Brutal_ The Untold Story of My Life Inside Whitey Bulger's Irish Mob - Kevin Weeks [128]
That night, I was looking out my cell window at the TV in the common area and all of a sudden I saw my picture on the news. They showed scenes of the agents recovering the bodies. I went and sat down on my bunk and said to myself, “What the fuck have I done?”
About a half-hour later, the guards took me out of my cell to the pay phone. Tom Duffy from the state police was on the phone. “Kevin?” he said.
“Yeah,” I answered.
“You hit the ball out of the park,” he said.
“What do you mean?” I asked.
“We went down with the backhoe to exactly where you said the bodies would be,” he told me. “And that’s exactly where they were. Now we believe you. Now we can talk.”
The next day when the door opened and I came out of my cell, not one person said a word to me except, “Hey, how you doing?” and they had all seen it on TV. The night before I’d figured I was going to have a problem when I came out of my cell because it was all over the news that I was cooperating, but it turned out that there was no problem at all.
Over the course of time, now that my credibility had been established, agents and investigators from all over the country kept calling me in and interviewing me. I met with agents from the Joint Task Force, Violent Fugitive Task Force, DEA, state police, IRS, and Justice Department, along with investigators from Oklahoma and Dade County, Florida. Initially they didn’t want the FBI included because of corruption considerations, but when the Justice Department got involved, they brought in FBI agents, not from Boston, but from out of state. Now that they had the bodies, the agents and investigators wanted to know how they got killed and exactly what crimes I was involved in.
I was kept in Rockingham County Jail in New Hampshire from January 2000 to April 2000. In April, they moved me to Stafford, County, New Hampshire, where I stayed until September 21. On that day, I was moved to Allenwood, Pennsylvania, where I would serve the remainder of my sentence. In the beginning, I was brought to the federal courthouses in Boston and Worcester for interviews, and then returned to my cell in New Hampshire. From January 2000 until July of that year, I was taken down at least once a month to be interviewed. And when I left for Allenwood, I continued to be interviewed, sometimes being brought back to Boston, but most times I had agents coming down there to see me.

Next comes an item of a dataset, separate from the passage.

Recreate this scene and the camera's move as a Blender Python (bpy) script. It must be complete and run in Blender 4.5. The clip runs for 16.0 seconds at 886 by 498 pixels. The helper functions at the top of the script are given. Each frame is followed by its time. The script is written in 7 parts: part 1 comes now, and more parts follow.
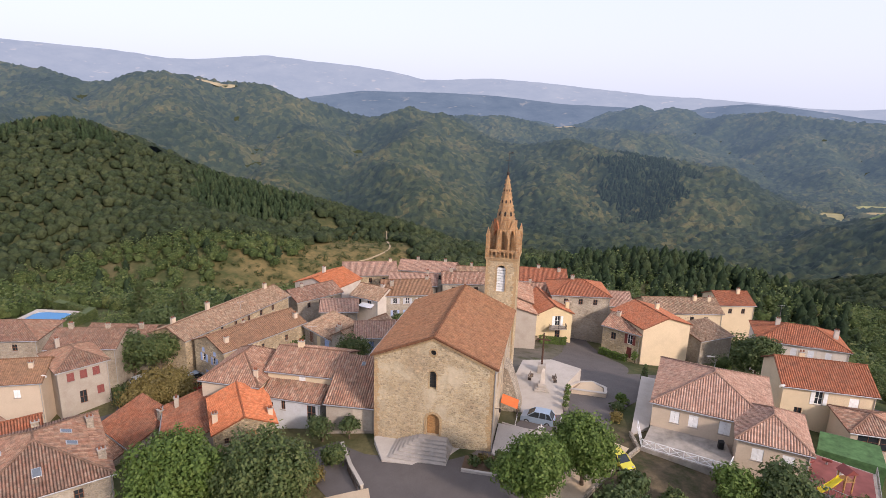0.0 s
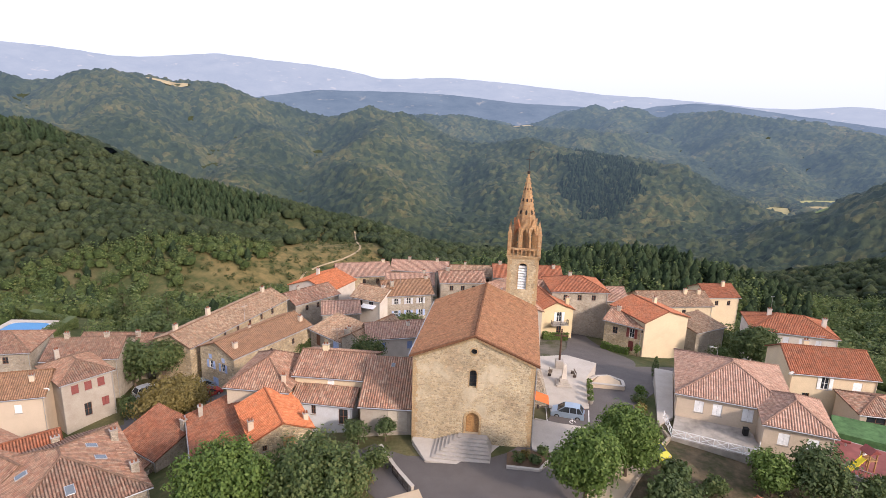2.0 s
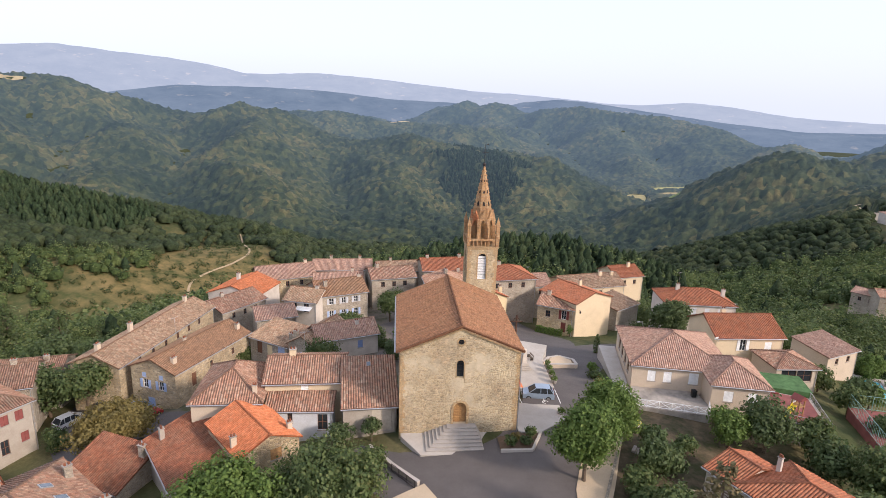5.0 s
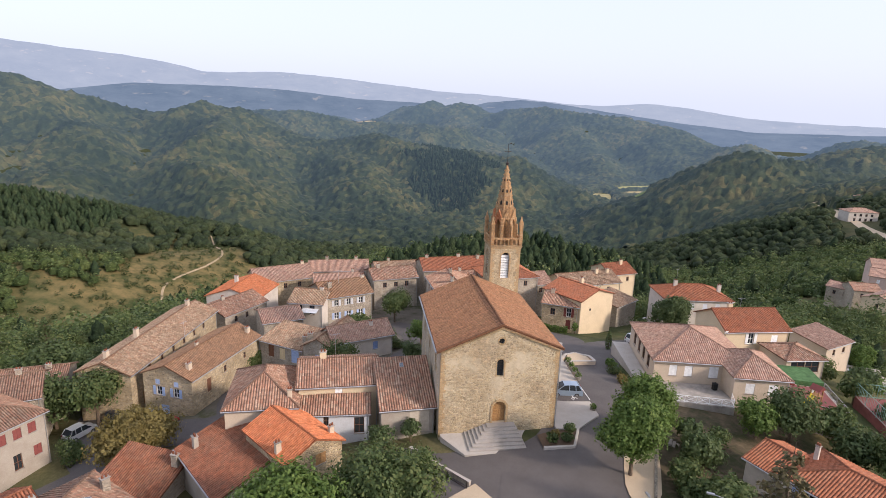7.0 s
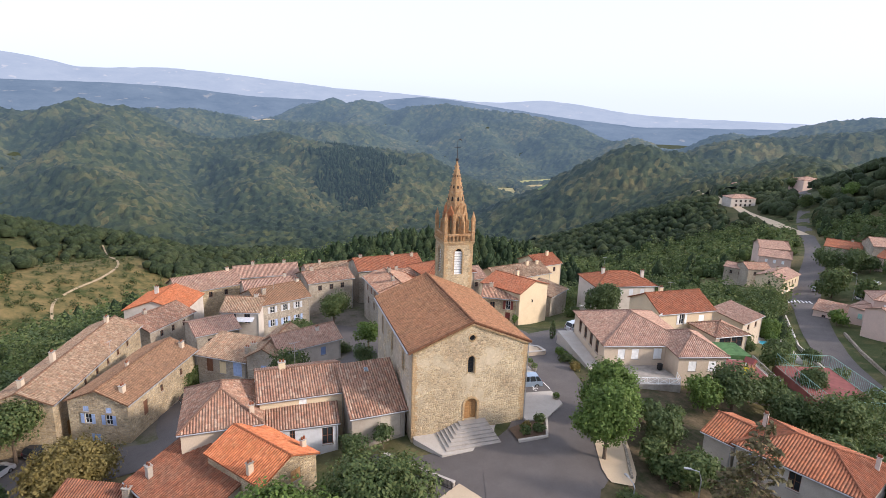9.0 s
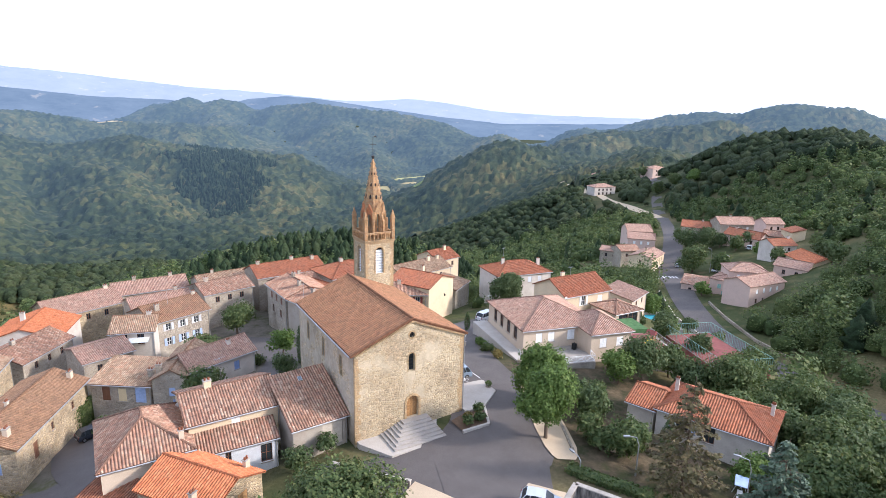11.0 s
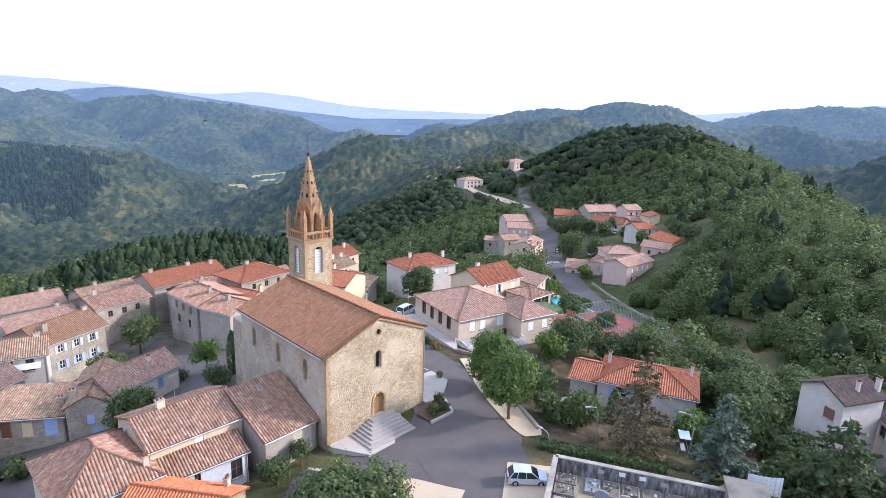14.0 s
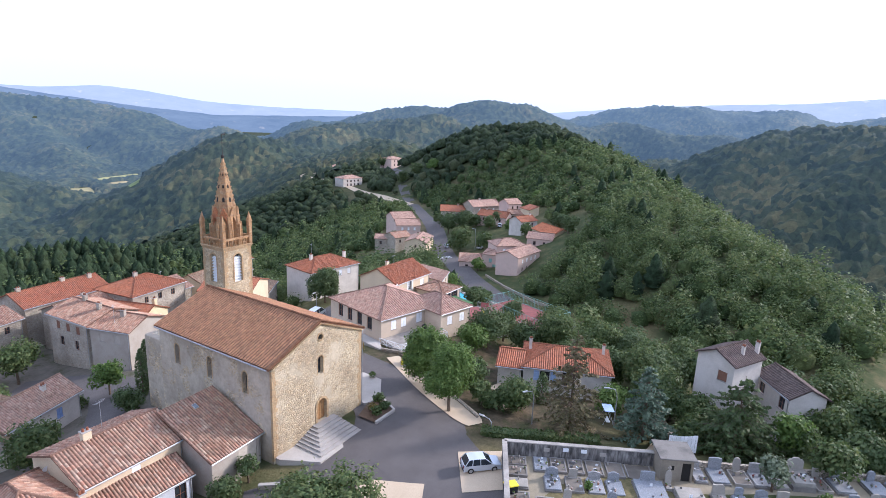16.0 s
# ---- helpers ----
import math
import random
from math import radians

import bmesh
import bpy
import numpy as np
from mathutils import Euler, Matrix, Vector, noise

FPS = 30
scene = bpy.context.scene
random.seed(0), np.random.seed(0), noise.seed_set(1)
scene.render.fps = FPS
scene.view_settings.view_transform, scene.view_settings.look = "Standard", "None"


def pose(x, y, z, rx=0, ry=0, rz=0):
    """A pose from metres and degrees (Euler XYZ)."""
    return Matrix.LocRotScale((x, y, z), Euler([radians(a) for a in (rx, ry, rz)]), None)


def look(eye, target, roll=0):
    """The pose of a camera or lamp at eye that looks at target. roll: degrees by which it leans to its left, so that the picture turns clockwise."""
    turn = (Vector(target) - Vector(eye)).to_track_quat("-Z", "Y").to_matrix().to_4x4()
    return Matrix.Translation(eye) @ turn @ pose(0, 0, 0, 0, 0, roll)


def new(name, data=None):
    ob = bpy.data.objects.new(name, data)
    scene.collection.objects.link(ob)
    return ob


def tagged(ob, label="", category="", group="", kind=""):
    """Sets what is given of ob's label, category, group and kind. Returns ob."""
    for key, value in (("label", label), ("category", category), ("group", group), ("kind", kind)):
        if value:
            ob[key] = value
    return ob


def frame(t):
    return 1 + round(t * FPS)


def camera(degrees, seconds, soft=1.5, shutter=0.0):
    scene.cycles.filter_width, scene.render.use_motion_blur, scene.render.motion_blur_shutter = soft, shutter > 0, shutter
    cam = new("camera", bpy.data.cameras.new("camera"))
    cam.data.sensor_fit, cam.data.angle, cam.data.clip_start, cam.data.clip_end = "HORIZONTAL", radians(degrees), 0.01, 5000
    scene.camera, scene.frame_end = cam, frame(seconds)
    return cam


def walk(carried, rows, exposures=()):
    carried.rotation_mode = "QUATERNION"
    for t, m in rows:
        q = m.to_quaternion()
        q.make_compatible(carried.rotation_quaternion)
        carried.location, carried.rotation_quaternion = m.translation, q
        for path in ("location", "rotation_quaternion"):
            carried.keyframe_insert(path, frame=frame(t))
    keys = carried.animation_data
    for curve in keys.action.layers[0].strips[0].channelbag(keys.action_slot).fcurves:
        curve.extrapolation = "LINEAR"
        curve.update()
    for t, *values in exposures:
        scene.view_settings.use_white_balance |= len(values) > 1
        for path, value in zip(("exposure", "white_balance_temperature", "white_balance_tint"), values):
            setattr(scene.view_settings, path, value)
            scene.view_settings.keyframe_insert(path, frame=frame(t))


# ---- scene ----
cam = camera(75.1, 16.0, 0.75)
PATH = [
    (0, (20.033, -58.401, 38.825), (19.633, -56.505, 38.333), 1.8),
    (0.5, (17.581, -58.974, 38.738), (17.185, -57.076, 38.246), 1.9),
    (1, (15.262, -59.568, 38.601), (14.878, -57.667, 38.112), 1.9),
    (1.5, (13.188, -59.783, 38.626), (12.879, -57.869, 38.137), 1.8),
    (2, (11.132, -60.131, 38.592), (10.875, -58.21, 38.102), 1.8),
    (2.5, (9.051, -60.377, 38.562), (8.869, -58.446, 38.073), 1.8),
    (3, (7.002, -60.561, 38.625), (6.875, -58.626, 38.134), 1.8),
    (3.5, (5.245, -60.806, 38.603), (5.142, -58.87, 38.11), 1.8),
    (4, (3.053, -61.112, 38.352), (3.023, -59.173, 37.861), 1.8),
    (4.5, (1.332, -60.967, 38.083), (1.411, -59.03, 37.593), 1.8),
    (7, (-8.991, -59.655, 37.501), (-8.709, -57.735, 37.015), 2.1),
    (7.5, (-10.858, -59.082, 37.314), (-10.536, -57.169, 36.83), 2.1),
    (8, (-12.615, -58.422, 37.186), (-12.235, -56.52, 36.702), 2.1),
    (8.5, (-13.992, -57.779, 37.221), (-13.522, -55.896, 36.735), 2.0),
    (9, (-15.378, -57.037, 37.09), (-14.78, -55.191, 36.606), 1.9),
    (9.5, (-16.739, -56.361, 36.994), (-16.016, -54.56, 36.513), 1.8),
    (10, (-18.129, -55.654, 36.845), (-17.298, -53.898, 36.366), 1.6),
    (12.5, (-26.398, -51.477, 36.47), (-25.225, -49.929, 35.993), 1.6),
    (13, (-27.963, -50.422, 36.517), (-26.726, -48.925, 36.039), 1.7),
    (13.5, (-29.563, -49.401, 36.583), (-28.26, -47.961, 36.104), 1.7),
    (14, (-31.087, -48.149, 36.538), (-29.717, -46.772, 36.058), 2.0),
    (14.5, (-32.574, -46.834, 36.616), (-31.14, -45.525, 36.135), 2.0),
    (15, (-33.893, -45.661, 36.673), (-32.388, -44.435, 36.195), 2.1),
    (15.5, (-35.247, -44.438, 36.962), (-33.661, -43.318, 36.483), 2.2),
    (16, (-36.665, -43.135, 36.803), (-35.02, -42.1, 36.33), 2.4),
]
walk(cam, [(t, look(eye, target, roll)) for t, eye, target, roll in PATH], [(0, 0.25, 5900, 22), (2, 0.5, 5900, 20), (3, 0.4, 5890, 19), (4.5, 0.39, 5850, 18), (7.5, 0.28, 5800, 18), (10, 0.68, 5500, 15), (12.5, 0.93, 5100, 17), (16, 0.7, 5050, 18)])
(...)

The deal I would be offered would be based on whatever information I gave. While my court-appointed lawyer, Dennis Kelly, was there for the initial meeting, he did not accompany me to my interviews. The investigators wanted to know my criminal history. Of course, I had no notes and everything I had done was in my head. The agents were always professional, writing down everything I said. People on the street might have thought I ratted about anything and everything, but the focus was on Jimmy and Stevie and their connections in law enforcement. All I talked about were the crimes I was involved in. The police asked me about a lot of other murders and I’d say they might have occurred, but I wasn’t there. I didn’t hurt anyone who was still out on the street. All I could tell the agents was what I, not anyone else, was involved in.
Dan Doherty from the DEA and Steve Johnson from the Massachusetts State Police were the agents in charge of me the whole time. Always respectful, professional, and businesslike, they never lied about the sentencing and never made any promises or anything. Although I did not know what was ultimately going to happen, we talked about crimes and things they had heard. Most often they had heard different stories, but I said, “No, this is what happened. I’m not going to lie or embellish.”
They listened and the only comment they made to me was, “Kevin, it is what it is.”